How many different strings can be made from the letters in "EVERGREEN"
  using at least 7 of it's letters.
  Note that the 4 "E"s and 2 "R"s are indistinguishable.

I understand how to use permutations with repetition to determine the number of ways for 9 total letters, but the "at least 7 letters" part stumps me.
Without that condition, it would be 9!/4!2! possible permutations.
Now, should I simply subtract some other number of ways? Perhaps the number of permutations that are less than 7?
How should I proceed?
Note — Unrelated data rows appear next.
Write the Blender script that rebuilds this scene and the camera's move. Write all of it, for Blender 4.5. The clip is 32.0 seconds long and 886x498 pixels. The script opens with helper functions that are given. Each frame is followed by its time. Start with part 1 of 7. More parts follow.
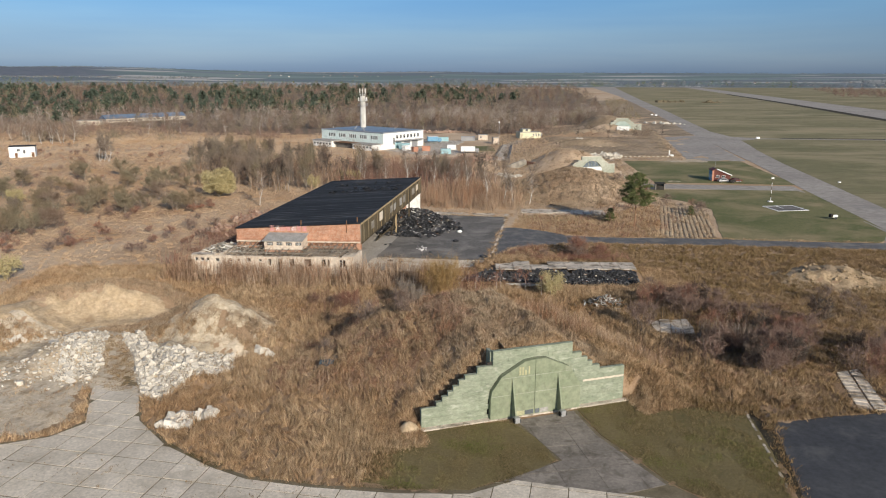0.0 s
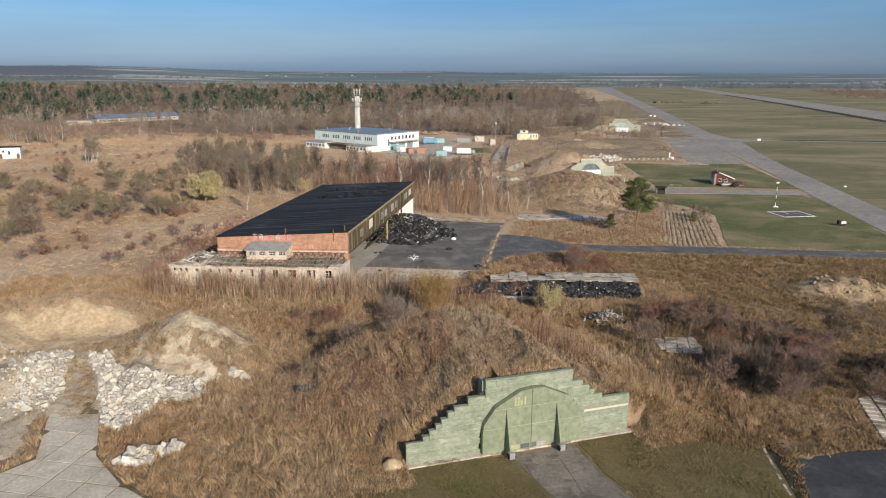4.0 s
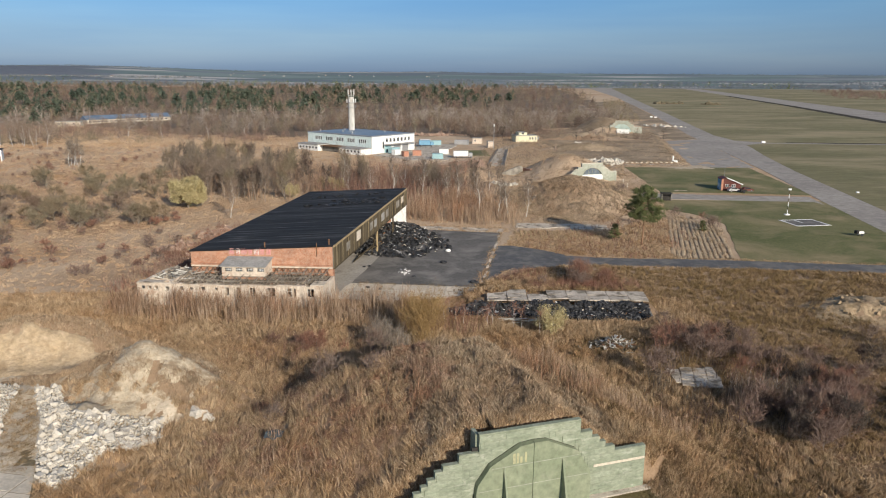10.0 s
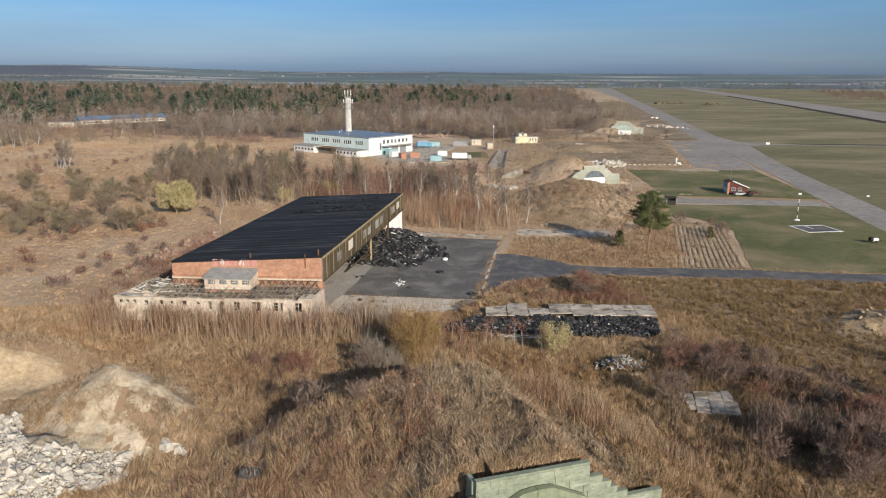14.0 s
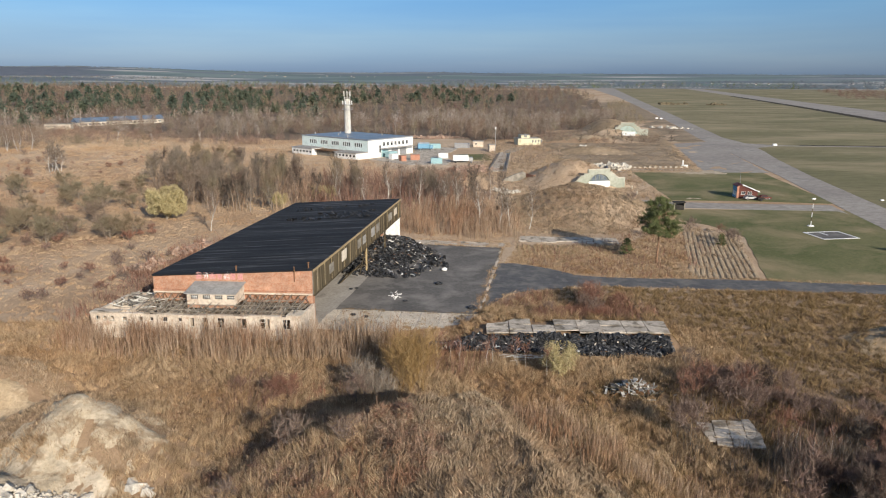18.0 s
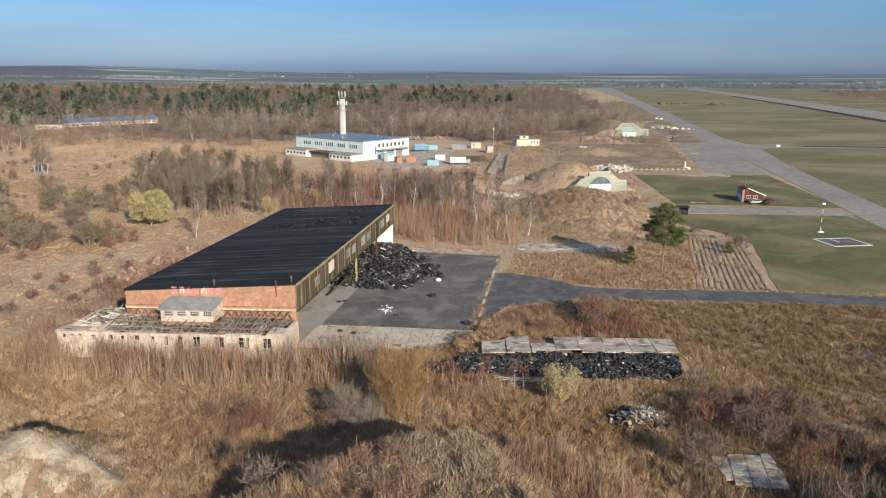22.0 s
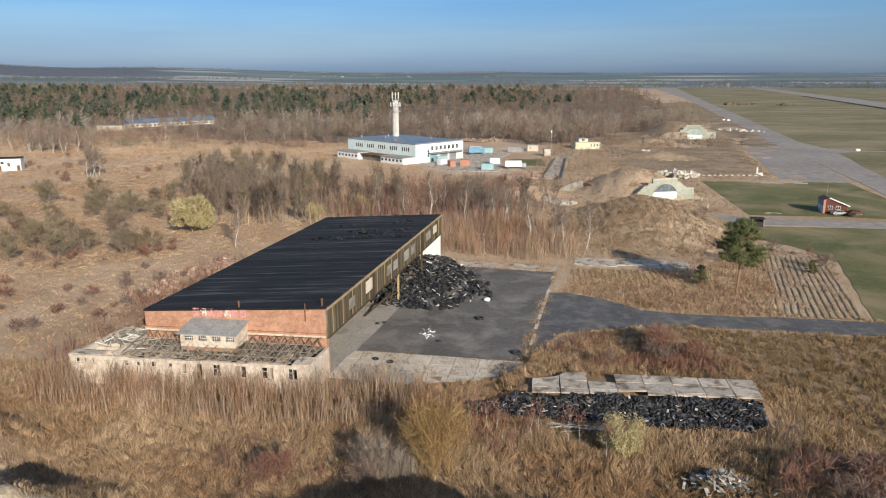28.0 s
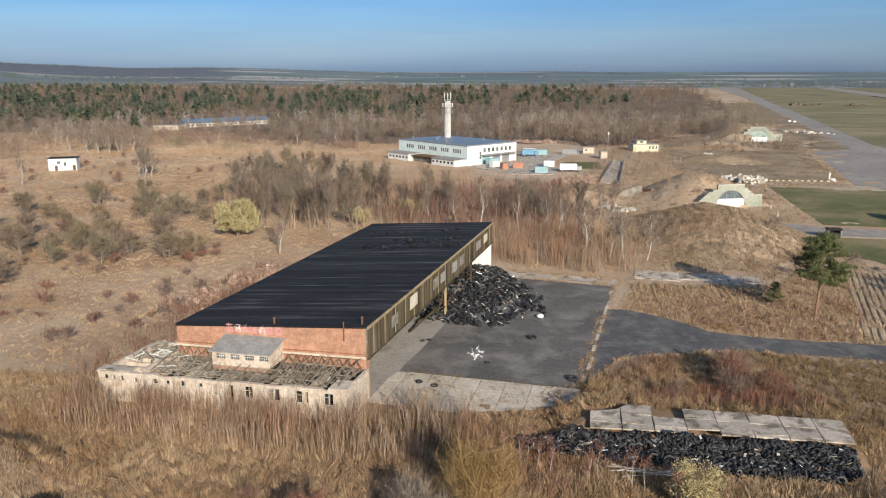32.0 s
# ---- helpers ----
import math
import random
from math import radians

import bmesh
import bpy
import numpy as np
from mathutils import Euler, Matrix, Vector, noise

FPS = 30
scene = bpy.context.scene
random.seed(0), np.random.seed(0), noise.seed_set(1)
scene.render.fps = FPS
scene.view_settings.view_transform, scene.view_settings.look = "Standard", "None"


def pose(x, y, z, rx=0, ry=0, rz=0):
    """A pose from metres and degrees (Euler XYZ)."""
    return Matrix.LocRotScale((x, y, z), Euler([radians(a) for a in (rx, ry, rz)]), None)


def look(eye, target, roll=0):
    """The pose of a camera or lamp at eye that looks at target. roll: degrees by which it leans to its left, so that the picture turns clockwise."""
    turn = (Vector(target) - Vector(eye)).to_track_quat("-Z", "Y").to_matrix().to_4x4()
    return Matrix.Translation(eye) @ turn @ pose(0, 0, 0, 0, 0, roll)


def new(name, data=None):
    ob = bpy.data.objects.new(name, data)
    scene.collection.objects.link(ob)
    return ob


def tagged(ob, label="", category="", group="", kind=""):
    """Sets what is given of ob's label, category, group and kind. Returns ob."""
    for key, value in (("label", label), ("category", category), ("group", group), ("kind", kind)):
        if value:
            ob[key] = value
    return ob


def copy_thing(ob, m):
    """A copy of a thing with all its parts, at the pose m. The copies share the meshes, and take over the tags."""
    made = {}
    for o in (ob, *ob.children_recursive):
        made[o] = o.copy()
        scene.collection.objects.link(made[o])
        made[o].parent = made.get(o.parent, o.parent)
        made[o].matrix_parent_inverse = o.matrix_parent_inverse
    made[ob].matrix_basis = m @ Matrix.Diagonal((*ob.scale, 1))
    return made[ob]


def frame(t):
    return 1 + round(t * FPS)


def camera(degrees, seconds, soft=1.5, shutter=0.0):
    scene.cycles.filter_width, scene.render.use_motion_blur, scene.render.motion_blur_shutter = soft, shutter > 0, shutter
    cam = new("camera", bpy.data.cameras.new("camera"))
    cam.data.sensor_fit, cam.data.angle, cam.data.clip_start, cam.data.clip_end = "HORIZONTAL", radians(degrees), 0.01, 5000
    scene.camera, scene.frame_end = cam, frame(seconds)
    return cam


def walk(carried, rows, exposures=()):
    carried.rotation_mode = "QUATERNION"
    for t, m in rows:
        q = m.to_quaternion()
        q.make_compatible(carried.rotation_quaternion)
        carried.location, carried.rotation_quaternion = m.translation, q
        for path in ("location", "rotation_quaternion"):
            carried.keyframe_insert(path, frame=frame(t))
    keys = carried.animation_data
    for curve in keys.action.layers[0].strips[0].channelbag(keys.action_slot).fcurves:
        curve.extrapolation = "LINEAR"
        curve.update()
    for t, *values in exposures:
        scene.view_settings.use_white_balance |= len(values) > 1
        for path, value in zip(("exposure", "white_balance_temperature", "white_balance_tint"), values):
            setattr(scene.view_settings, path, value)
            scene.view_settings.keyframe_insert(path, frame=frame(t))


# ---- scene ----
cam = camera(61.6, 32.0, soft=1.1)
PATH = [
    (0, (-2.099, -8.451, 39.24), (-2.076, -6.506, 38.777), 0.2),
    (1, (-1.795, -6.42, 39.26), (-1.77, -4.475, 38.797), 0.2),
    (2, (-1.506, -4.416, 39.28), (-1.479, -2.471, 38.816), 0.3),
    (3, (-1.235, -2.435, 39.3), (-1.207, -0.489, 38.837), 0.3),
    (3.5, (-1.107, -1.451, 39.31), (-1.078, 0.494, 38.847), 0.3),
    (5.5, (-0.638, 2.443, 39.351), (-0.607, 4.388, 38.888), 0.4),
    (6, (-0.531, 3.408, 39.361), (-0.502, 5.353, 38.898), 0.4),
    (7, (-0.328, 5.332, 39.382), (-0.299, 7.277, 38.919), 0.4),
    (8, (-0.137, 7.248, 39.403), (-0.105, 9.194, 38.94), 0.4),
    (9, (0.045, 9.16, 39.425), (0.079, 11.106, 38.962), 0.4),
    (10, (0.221, 11.07, 39.446), (0.255, 13.016, 38.983), 0.4),
    (11, (0.395, 12.98, 39.468), (0.431, 14.925, 39.005), 0.4),
    (12, (0.569, 14.891, 39.49), (0.605, 16.837, 39.027), 0.4),
    (13, (0.748, 16.807, 39.512), (0.784, 18.752, 39.049), 0.4),
    (14, (0.935, 18.727, 39.534), (0.97, 20.673, 39.071), 0.4),
    (14.5, (1.032, 19.69, 39.545), (1.067, 21.635, 39.083), 0.4),
    (16.5, (1.449, 23.561, 39.591), (1.48, 25.506, 39.128), 0.4),
    (17, (1.562, 24.534, 39.602), (1.592, 26.48, 39.139), 0.4),
    (18, (1.798, 26.488, 39.625), (1.826, 28.434, 39.163), 0.3),
    (19, (2.048, 28.453, 39.649), (2.076, 30.398, 39.186), 0.3),
    (20, (2.31, 30.428, 39.672), (2.338, 32.374, 39.209), 0.3),
    (21, (2.581, 32.415, 39.696), (2.611, 34.361, 39.233), 0.3),
    (22, (2.858, 34.413, 39.72), (2.889, 36.359, 39.257), 0.3),
    (23, (3.134, 36.423, 39.744), (3.169, 38.368, 39.281), 0.2),
    (24, (3.403, 38.443, 39.768), (3.441, 40.389, 39.305), 0.2),
    (24.5, (3.531, 39.458, 39.78), (3.572, 41.403, 39.317), 0.2),
    (26.5, (3.976, 43.539, 39.829), (3.923, 45.484, 39.366), 0.2),
    (27, (4.061, 44.566, 39.842), (3.983, 46.51, 39.379), 0.1),
    (27.5, (4.133, 45.594, 39.854), (4.029, 47.536, 39.391), 0.1),
    (28, (4.188, 46.624, 39.867), (4.068, 48.565, 39.404), 0.1),
    (28.5, (4.224, 47.655, 39.879), (4.09, 49.596, 39.416), 0.1),
    (29, (4.24, 48.688, 39.892), (4.091, 50.628, 39.429), 0.1),
    (29.5, (4.232, 49.723, 39.905), (4.068, 51.662, 39.441), 0.1),
    (30, (4.198, 50.759, 39.917), (4.012, 52.695, 39.454), 0.1),
    (30.5, (4.134, 51.795, 39.93), (3.918, 53.729, 39.467), 0.1),
    (31, (4.038, 52.833, 39.943), (3.794, 54.763, 39.479), 0.0),
    (31.5, (3.906, 53.871, 39.956), (3.653, 55.8, 39.492), 0.0),
    (32, (3.735, 54.909, 39.969), (3.478, 56.837, 39.505), 0.0),
]
walk(cam, [(t, look(eye, target, roll)) for t, eye, target, roll in PATH],
     [(0, 0.0), (7, -0.01), (13, -0.01), (17, -0.01), (18, 0.11), (20, 0.13), (24, 0.13), (30, 0.1), (32, 0.1)])

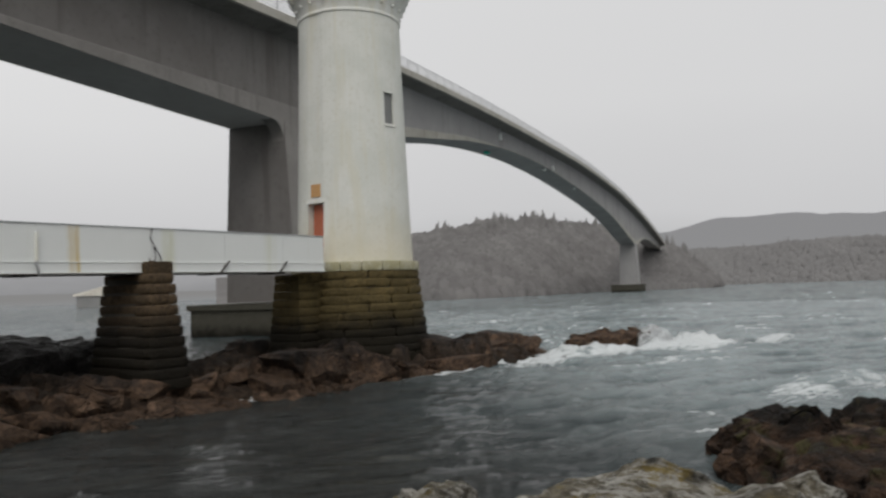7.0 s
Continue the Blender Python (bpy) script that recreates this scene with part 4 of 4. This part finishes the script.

Thanks!
 A: using 9 letters the number of different words is $\binom{9!}{4!2!}$
to find how many words you can form with 8 letters you have to perform the same calculation on each of the following set of letters
EEEVRRGN, EEEERRGN, EEEEVRGN, EEEEVRRN, EEEEVRRG
e.g. for the first one the number of words is $\binom{8!}{3!2!}$, and so on
then you have to add to the previous results the same calculation for 7 letters considering all the different sets, and precisely
EEVRRGN, EEERRGN, EEEVRGN, EEEVRRN, EEEVRRG, EEEERGN,EEEERRN,EEEERRG, EEEEVGN, EEEEVRN,EEEEVRG, EEEEVRR
I don't know whether there exists a different direct way
A: If you use exponential generating functions you can reduce the problem to computing the coefficient of $x^7/7!$ in the expansion of $(1+x)^3(1+x+x^2/2!)(1+x+x^2/2!+x^3/3!+x^4/4!)$.
This is messy but not overwhelming to do by hand if one uses appropriate tricks (eg replace $(1+x+x^2/2!+x^3/3!+x^4/4!)$ with $(x^3/3!+x^4/4!)$ and $(1+x)^3$ with $(3x+3x^2+x^3)$ since the other terms don't contribute to the $x^7$ term)
The most reasonable alternative is to divide up the counting into cases based on the possible partitions that may result from such a set:


*

*Taking 4 E's and 1 each of three out of V,R,G, and N.

*Taking 4 E's, 2 R's, and 1 each of two out of V, G, and N.

*Taking 3 E's, and 1 of each of V,R,G, and N.

*Taking 3 E's, 2 R's, and 1 of each of V,G, and N.

*Taking 2 E's, 2 R's, and 1 of each of V,G, and N.